Nothing but the lines from the one containing "for t, m in" down to the one containing "return (m.translation, way, ob.name, place, normal)", both included, should be echoed, and each exactly as it stands.
# # #
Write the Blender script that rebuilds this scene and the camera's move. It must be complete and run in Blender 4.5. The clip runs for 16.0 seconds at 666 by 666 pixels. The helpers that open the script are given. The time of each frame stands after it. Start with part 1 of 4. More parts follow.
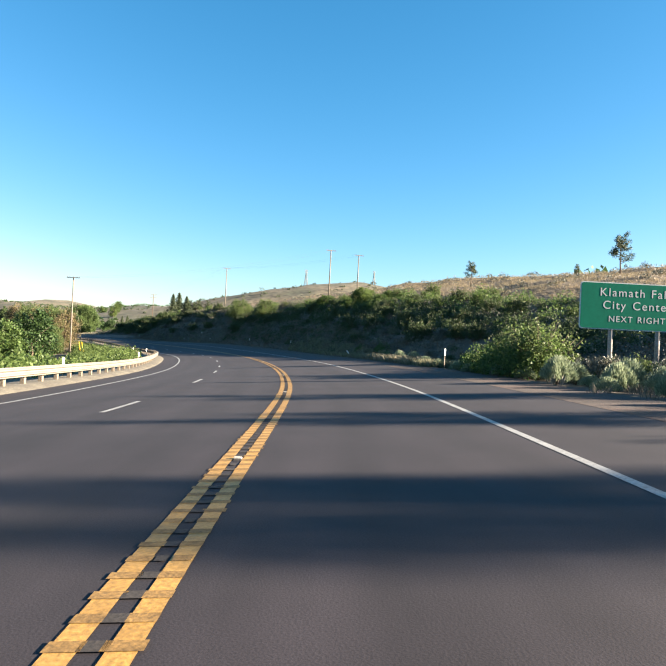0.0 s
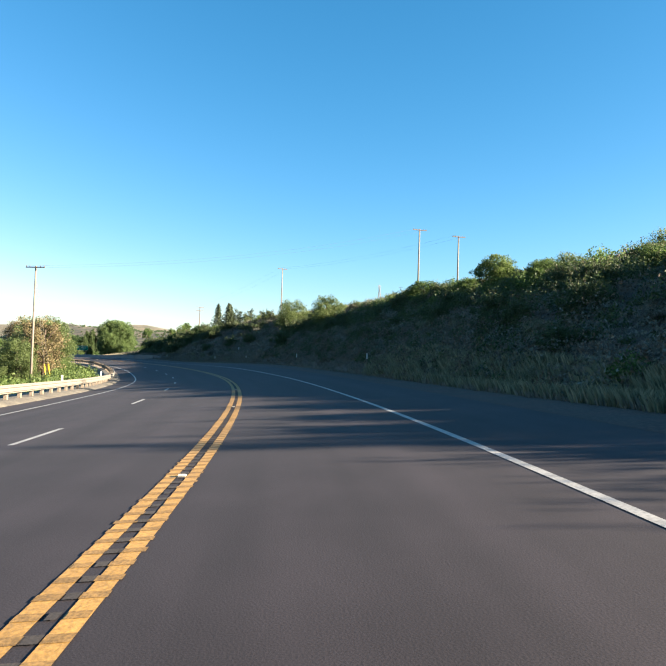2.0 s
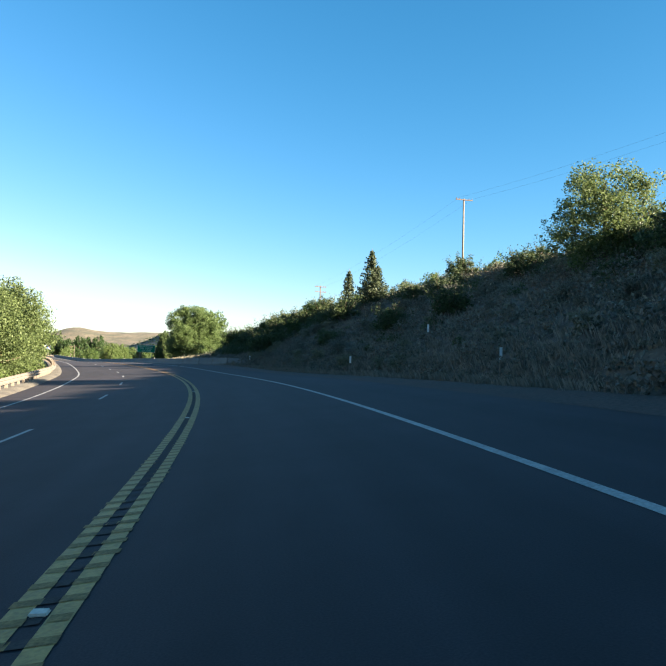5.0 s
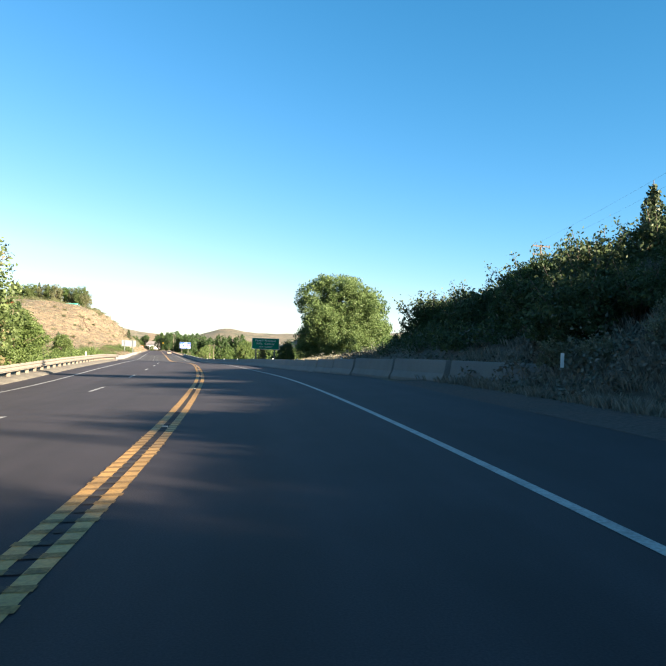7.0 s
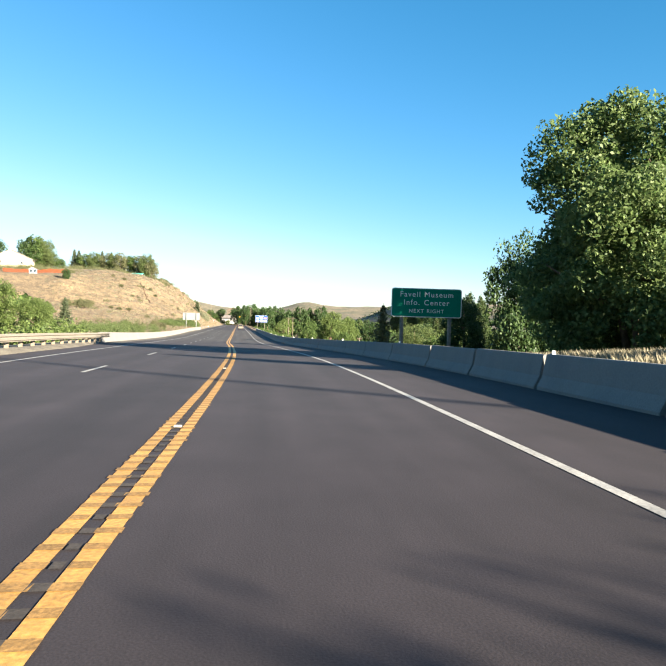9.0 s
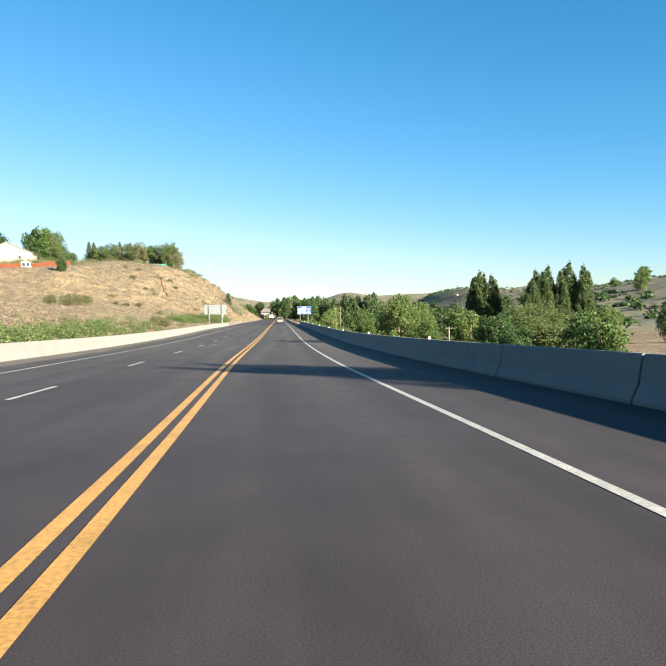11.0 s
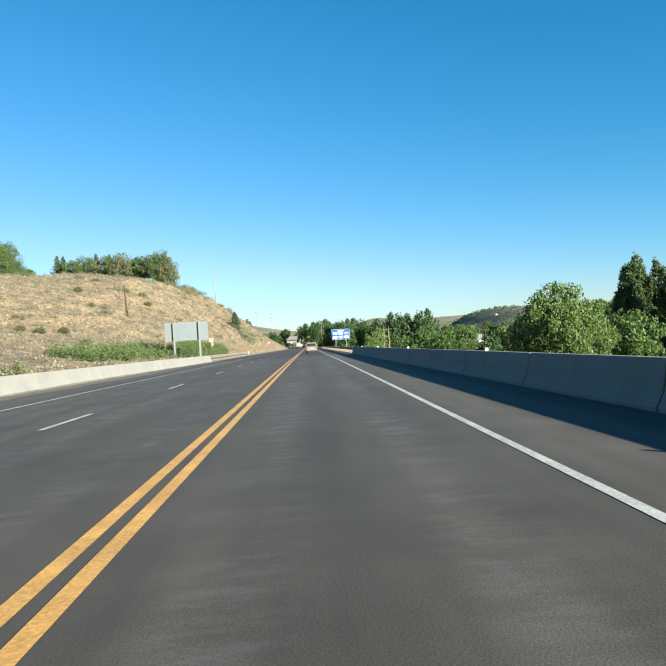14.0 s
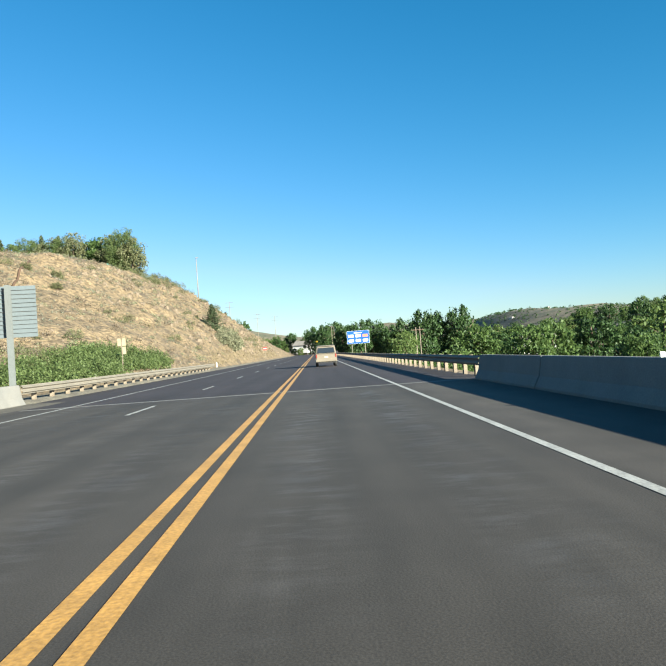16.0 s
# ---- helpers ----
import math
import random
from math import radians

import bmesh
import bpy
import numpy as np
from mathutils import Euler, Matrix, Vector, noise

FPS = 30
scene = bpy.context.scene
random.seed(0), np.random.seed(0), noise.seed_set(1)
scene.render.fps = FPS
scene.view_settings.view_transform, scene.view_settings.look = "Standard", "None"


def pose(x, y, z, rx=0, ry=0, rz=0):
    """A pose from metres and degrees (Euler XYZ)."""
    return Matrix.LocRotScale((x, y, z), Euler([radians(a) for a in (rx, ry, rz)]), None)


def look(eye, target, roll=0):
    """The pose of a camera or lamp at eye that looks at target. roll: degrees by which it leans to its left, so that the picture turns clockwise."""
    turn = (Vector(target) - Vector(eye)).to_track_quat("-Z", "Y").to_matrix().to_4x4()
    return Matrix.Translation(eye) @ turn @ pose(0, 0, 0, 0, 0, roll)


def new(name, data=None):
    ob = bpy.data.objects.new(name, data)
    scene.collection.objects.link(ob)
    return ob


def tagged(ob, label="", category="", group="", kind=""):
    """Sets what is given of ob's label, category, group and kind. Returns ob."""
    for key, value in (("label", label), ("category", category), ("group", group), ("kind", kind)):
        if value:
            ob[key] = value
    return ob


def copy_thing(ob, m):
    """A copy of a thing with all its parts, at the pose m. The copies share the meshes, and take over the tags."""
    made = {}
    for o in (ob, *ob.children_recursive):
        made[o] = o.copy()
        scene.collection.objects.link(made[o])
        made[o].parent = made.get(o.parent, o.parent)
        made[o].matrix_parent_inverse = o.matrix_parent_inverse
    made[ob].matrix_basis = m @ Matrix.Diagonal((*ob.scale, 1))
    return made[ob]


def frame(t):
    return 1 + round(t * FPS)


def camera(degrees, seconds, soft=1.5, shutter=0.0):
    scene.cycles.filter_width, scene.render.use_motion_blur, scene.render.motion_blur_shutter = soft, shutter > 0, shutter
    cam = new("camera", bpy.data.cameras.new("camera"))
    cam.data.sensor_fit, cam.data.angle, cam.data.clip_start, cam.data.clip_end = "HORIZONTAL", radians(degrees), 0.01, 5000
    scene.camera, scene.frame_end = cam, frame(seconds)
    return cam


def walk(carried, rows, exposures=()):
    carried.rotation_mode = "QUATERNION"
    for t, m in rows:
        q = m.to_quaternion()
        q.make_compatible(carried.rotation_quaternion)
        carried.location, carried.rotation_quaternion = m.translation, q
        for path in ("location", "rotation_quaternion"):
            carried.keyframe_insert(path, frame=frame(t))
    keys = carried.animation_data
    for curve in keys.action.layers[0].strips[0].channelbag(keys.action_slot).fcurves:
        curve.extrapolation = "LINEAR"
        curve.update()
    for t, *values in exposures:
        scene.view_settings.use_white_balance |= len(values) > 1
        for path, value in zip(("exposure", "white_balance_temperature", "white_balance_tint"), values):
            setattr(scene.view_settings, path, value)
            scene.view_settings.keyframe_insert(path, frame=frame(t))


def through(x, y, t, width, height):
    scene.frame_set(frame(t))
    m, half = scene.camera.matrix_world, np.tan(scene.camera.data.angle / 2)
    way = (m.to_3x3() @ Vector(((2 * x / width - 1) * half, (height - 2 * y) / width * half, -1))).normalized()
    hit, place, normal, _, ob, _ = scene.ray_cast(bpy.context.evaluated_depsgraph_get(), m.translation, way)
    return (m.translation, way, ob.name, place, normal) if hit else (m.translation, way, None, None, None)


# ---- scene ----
# # #
*OUTPUT FOR THIS EXERCISE*.
    for t, m in rows:
        q = m.to_quaternion()
        q.make_compatible(carried.rotation_quaternion)
        carried.location, carried.rotation_quaternion = m.translation, q
        for path in ("location", "rotation_quaternion"):
            carried.keyframe_insert(path, frame=frame(t))
    keys = carried.animation_data
    for curve in keys.action.layers[0].strips[0].channelbag(keys.action_slot).fcurves:
        curve.extrapolation = "LINEAR"
        curve.update()
    for t, *values in exposures:
        scene.view_settings.use_white_balance |= len(values) > 1
        for path, value in zip(("exposure", "white_balance_temperature", "white_balance_tint"), values):
            setattr(scene.view_settings, path, value)
            scene.view_settings.keyframe_insert(path, frame=frame(t))


def through(x, y, t, width, height):
    scene.frame_set(frame(t))
    m, half = scene.camera.matrix_world, np.tan(scene.camera.data.angle / 2)
    way = (m.to_3x3() @ Vector(((2 * x / width - 1) * half, (height - 2 * y) / width * half, -1))).normalized()
    hit, place, normal, _, ob, _ = scene.ray_cast(bpy.context.evaluated_depsgraph_get(), m.translation, way)
    return (m.translation, way, ob.name, place, normal) if hit else (m.translation, way, None, None, None)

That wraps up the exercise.